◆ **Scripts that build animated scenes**

(begin)

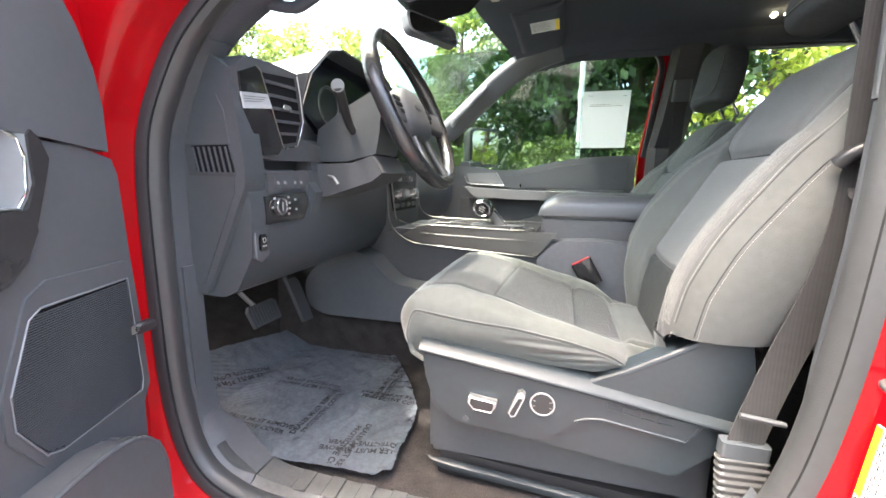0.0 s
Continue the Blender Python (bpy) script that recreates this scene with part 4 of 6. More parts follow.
bm = bmesh.new()
rings = []
NX, NY = 90, 70
for j in range(NY + 1):
    y = SEAT_Y - 0.246 + 0.492 * j / NY
    v = (y - SEAT_Y) / 0.252
    x0 = cush_front(y)
    top = []
    for i in range(NX + 1):
        u = i / NX
        x = lerp(x0, lerp(0.665, 0.592, min(1.0, max(0.0, (abs(v) - 0.60) / 0.376)) ** 2), u ** 1.25)
        top.append(Vector((x, y, cush_top(x, y))))
    z0 = top[0].z
    low = [Vector((x0 + 0.002, y, z0 - 0.012)), Vector((x0 + 0.008, y, max(0.890, z0 - 0.035))), Vector((x0 + 0.030, y, 0.878)), Vector((x0 + 0.08, y, 0.868)), Vector((0.66, y, 0.86))]
    rings.append(low[::-1] + top)
# rounded outer and inner flanks
def flank(ring_, sgn):
    out = []
    for k in range(1, 25):
        f = k / 24
        row = []
        for q in ring_:
            z_low = interp(q.x, [0.17, 0.23, 0.33, 0.45, 0.50, 0.53, 0.56, 0.6], [0.900, 0.902, 0.906, 0.898, 0.894, 0.894, 0.897, 0.900])
            drop = max(0.0, q.z - z_low)
            bulge = 0.006 * math.sin(math.pi * min(1.0, f * 1.15)) - 0.014 * f
            crease = 0.0012 * noise.noise((q.x * 30, f * 2, 6)) * math.sin(math.pi * f)
            for xa, fa, xb, fb, amp in ((0.37, 0.42, 0.535, 0.10, 0.0030), (0.42, 0.72, 0.550, 0.22, 0.0042), (0.46, 0.86, 0.556, 0.45, 0.0034), (0.51, 0.95, 0.560, 0.70, 0.0022)):
                along = (q.x - xa) / (xb - xa)
                if 0 < along < 1:
                    crease -= amp * math.sin(math.pi * along ** 0.8) * (groove(f - lerp(fa, fb, along), 0.07) - 0.6 * groove(f - lerp(fa, fb, along) - 0.13, 0.08))
            row.append(Vector((q.x + 0.006 * f ** 1.6 * (1 - sstep(0.17, 0.25, q.x)), q.y + sgn * (bulge + crease), q.z - drop * f)))
        out.append(row)
    return out


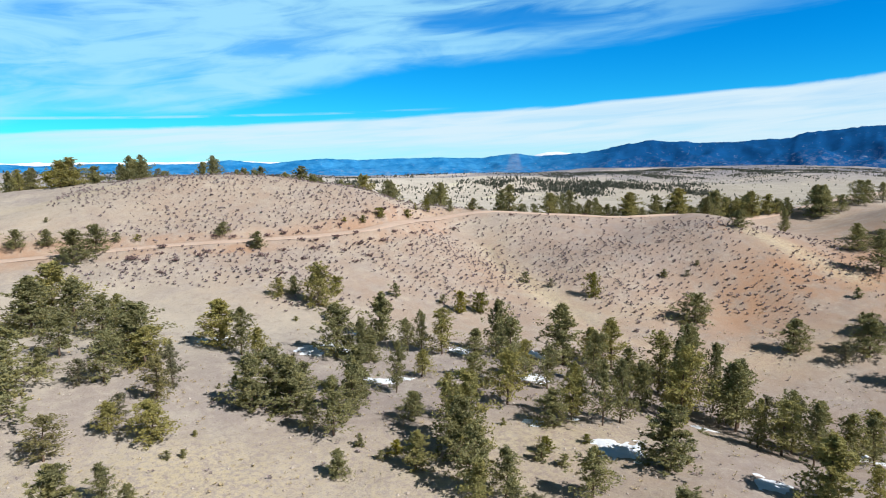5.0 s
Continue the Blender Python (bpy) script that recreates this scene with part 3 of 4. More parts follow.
def plant(kind, places):
    for x, y, h, *broad in places:
        if not STOCK.get(kind):
            STOCK[kind] = [make_tree(kind, 100 + 17 * k + len(kind)) for k in range(VARIANTS[kind])]
            STOCK[kind + " unused"] = list(STOCK[kind])
        s = h / KINDS[kind][0] / OVER[kind]
        m = pose(x, y, height_at(x, y) - 0.05, planted.uniform(-3, 3), planted.uniform(-3, 3), planted.uniform(0, 360))
        wide = s * (broad[0] if broad else planted.uniform(0.9, 1.15))
        m = m @ Matrix.Diagonal((wide, wide, s, 1))
        if STOCK[kind + " unused"]:
            STOCK[kind + " unused"].pop().matrix_basis = m
        else:
            like = planted.choice(STOCK[kind])
            copy_thing(like, m @ Matrix.Diagonal((1 / like.scale.x, 1 / like.scale.y, 1 / like.scale.z, 1)))


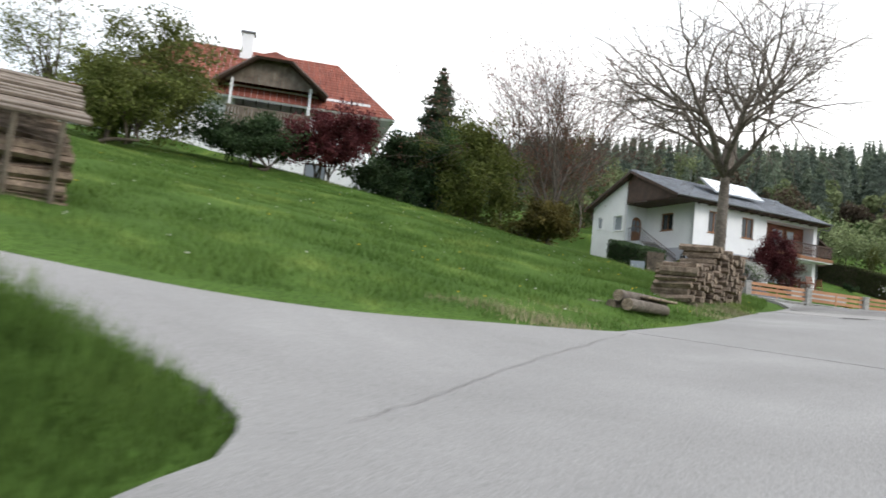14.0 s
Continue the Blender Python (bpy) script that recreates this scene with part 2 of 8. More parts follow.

(end)

◆ **Written problem**
Output the records above exactly as they are, leaving out the pictures.

◆ **Finished task**
0.0 s
Continue the Blender Python (bpy) script that recreates this scene with part 4 of 6. More parts follow.
bm = bmesh.new()
rings = []
NX, NY = 90, 70
for j in range(NY + 1):
    y = SEAT_Y - 0.246 + 0.492 * j / NY
    v = (y - SEAT_Y) / 0.252
    x0 = cush_front(y)
    top = []
    for i in range(NX + 1):
        u = i / NX
        x = lerp(x0, lerp(0.665, 0.592, min(1.0, max(0.0, (abs(v) - 0.60) / 0.376)) ** 2), u ** 1.25)
        top.append(Vector((x, y, cush_top(x, y))))
    z0 = top[0].z
    low = [Vector((x0 + 0.002, y, z0 - 0.012)), Vector((x0 + 0.008, y, max(0.890, z0 - 0.035))), Vector((x0 + 0.030, y, 0.878)), Vector((x0 + 0.08, y, 0.868)), Vector((0.66, y, 0.86))]
    rings.append(low[::-1] + top)
# rounded outer and inner flanks
def flank(ring_, sgn):
    out = []
    for k in range(1, 25):
        f = k / 24
        row = []
        for q in ring_:
            z_low = interp(q.x, [0.17, 0.23, 0.33, 0.45, 0.50, 0.53, 0.56, 0.6], [0.900, 0.902, 0.906, 0.898, 0.894, 0.894, 0.897, 0.900])
            drop = max(0.0, q.z - z_low)
            bulge = 0.006 * math.sin(math.pi * min(1.0, f * 1.15)) - 0.014 * f
            crease = 0.0012 * noise.noise((q.x * 30, f * 2, 6)) * math.sin(math.pi * f)
            for xa, fa, xb, fb, amp in ((0.37, 0.42, 0.535, 0.10, 0.0030), (0.42, 0.72, 0.550, 0.22, 0.0042), (0.46, 0.86, 0.556, 0.45, 0.0034), (0.51, 0.95, 0.560, 0.70, 0.0022)):
                along = (q.x - xa) / (xb - xa)
                if 0 < along < 1:
                    crease -= amp * math.sin(math.pi * along ** 0.8) * (groove(f - lerp(fa, fb, along), 0.07) - 0.6 * groove(f - lerp(fa, fb, along) - 0.13, 0.08))
            row.append(Vector((q.x + 0.006 * f ** 1.6 * (1 - sstep(0.17, 0.25, q.x)), q.y + sgn * (bulge + crease), q.z - drop * f)))
        out.append(row)
    return out


5.0 s
Continue the Blender Python (bpy) script that recreates this scene with part 3 of 4. More parts follow.
def plant(kind, places):
    for x, y, h, *broad in places:
        if not STOCK.get(kind):
            STOCK[kind] = [make_tree(kind, 100 + 17 * k + len(kind)) for k in range(VARIANTS[kind])]
            STOCK[kind + " unused"] = list(STOCK[kind])
        s = h / KINDS[kind][0] / OVER[kind]
        m = pose(x, y, height_at(x, y) - 0.05, planted.uniform(-3, 3), planted.uniform(-3, 3), planted.uniform(0, 360))
        wide = s * (broad[0] if broad else planted.uniform(0.9, 1.15))
        m = m @ Matrix.Diagonal((wide, wide, s, 1))
        if STOCK[kind + " unused"]:
            STOCK[kind + " unused"].pop().matrix_basis = m
        else:
            like = planted.choice(STOCK[kind])
            copy_thing(like, m @ Matrix.Diagonal((1 / like.scale.x, 1 / like.scale.y, 1 / like.scale.z, 1)))


14.0 s
Continue the Blender Python (bpy) script that recreates this scene with part 2 of 8. More parts follow.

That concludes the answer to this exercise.